● SOURCE DATA
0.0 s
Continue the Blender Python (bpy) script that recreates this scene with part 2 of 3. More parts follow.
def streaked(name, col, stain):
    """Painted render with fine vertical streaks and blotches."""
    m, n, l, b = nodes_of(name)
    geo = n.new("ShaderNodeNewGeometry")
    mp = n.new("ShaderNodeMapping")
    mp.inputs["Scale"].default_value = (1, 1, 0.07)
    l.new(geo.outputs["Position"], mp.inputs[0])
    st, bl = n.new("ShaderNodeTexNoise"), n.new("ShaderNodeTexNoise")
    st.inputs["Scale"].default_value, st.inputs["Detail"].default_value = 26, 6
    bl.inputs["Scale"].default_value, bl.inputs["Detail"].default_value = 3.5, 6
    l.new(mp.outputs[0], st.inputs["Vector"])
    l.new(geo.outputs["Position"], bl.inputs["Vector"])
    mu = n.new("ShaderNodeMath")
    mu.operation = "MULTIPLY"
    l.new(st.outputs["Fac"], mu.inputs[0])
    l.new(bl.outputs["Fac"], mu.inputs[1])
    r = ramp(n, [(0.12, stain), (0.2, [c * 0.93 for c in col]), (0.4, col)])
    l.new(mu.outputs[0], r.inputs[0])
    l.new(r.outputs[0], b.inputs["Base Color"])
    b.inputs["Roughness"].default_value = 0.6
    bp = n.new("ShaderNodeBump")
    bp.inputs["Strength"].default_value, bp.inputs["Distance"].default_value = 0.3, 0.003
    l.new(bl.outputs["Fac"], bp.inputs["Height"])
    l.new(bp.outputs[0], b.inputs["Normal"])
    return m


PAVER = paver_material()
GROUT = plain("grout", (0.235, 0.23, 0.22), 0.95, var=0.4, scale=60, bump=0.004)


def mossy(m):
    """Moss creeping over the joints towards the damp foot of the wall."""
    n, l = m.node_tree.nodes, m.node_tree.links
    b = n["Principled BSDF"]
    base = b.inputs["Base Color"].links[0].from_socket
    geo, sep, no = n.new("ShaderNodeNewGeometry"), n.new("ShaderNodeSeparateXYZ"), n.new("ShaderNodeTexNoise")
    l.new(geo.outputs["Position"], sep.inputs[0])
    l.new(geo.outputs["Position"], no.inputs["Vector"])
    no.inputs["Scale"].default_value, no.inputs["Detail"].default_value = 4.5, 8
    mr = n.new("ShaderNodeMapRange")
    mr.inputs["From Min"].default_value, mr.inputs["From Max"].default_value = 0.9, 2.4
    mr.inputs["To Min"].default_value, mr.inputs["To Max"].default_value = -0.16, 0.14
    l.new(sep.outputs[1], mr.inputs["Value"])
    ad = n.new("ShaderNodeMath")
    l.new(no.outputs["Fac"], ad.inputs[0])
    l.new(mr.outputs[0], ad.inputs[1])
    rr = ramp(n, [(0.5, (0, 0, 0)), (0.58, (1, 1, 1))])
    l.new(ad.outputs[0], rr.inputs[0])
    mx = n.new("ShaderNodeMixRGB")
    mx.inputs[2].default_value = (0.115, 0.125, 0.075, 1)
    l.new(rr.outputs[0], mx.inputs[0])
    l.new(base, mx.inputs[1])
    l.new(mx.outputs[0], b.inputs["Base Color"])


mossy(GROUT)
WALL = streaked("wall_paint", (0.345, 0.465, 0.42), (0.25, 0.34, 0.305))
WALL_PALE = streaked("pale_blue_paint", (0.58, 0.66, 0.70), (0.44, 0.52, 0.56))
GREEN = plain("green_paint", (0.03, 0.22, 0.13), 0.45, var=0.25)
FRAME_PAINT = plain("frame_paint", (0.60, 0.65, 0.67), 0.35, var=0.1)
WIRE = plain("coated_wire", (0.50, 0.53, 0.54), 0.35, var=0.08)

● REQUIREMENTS
Print only the lines from the top of the data above down to the line holding "var=0.4, scale=60, bump=0.004)", inclusive.

● TASK RESULT
0.0 s
Continue the Blender Python (bpy) script that recreates this scene with part 2 of 3. More parts follow.
def streaked(name, col, stain):
    """Painted render with fine vertical streaks and blotches."""
    m, n, l, b = nodes_of(name)
    geo = n.new("ShaderNodeNewGeometry")
    mp = n.new("ShaderNodeMapping")
    mp.inputs["Scale"].default_value = (1, 1, 0.07)
    l.new(geo.outputs["Position"], mp.inputs[0])
    st, bl = n.new("ShaderNodeTexNoise"), n.new("ShaderNodeTexNoise")
    st.inputs["Scale"].default_value, st.inputs["Detail"].default_value = 26, 6
    bl.inputs["Scale"].default_value, bl.inputs["Detail"].default_value = 3.5, 6
    l.new(mp.outputs[0], st.inputs["Vector"])
    l.new(geo.outputs["Position"], bl.inputs["Vector"])
    mu = n.new("ShaderNodeMath")
    mu.operation = "MULTIPLY"
    l.new(st.outputs["Fac"], mu.inputs[0])
    l.new(bl.outputs["Fac"], mu.inputs[1])
    r = ramp(n, [(0.12, stain), (0.2, [c * 0.93 for c in col]), (0.4, col)])
    l.new(mu.outputs[0], r.inputs[0])
    l.new(r.outputs[0], b.inputs["Base Color"])
    b.inputs["Roughness"].default_value = 0.6
    bp = n.new("ShaderNodeBump")
    bp.inputs["Strength"].default_value, bp.inputs["Distance"].default_value = 0.3, 0.003
    l.new(bl.outputs["Fac"], bp.inputs["Height"])
    l.new(bp.outputs[0], b.inputs["Normal"])
    return m


PAVER = paver_material()
GROUT = plain("grout", (0.235, 0.23, 0.22), 0.95, var=0.4, scale=60, bump=0.004)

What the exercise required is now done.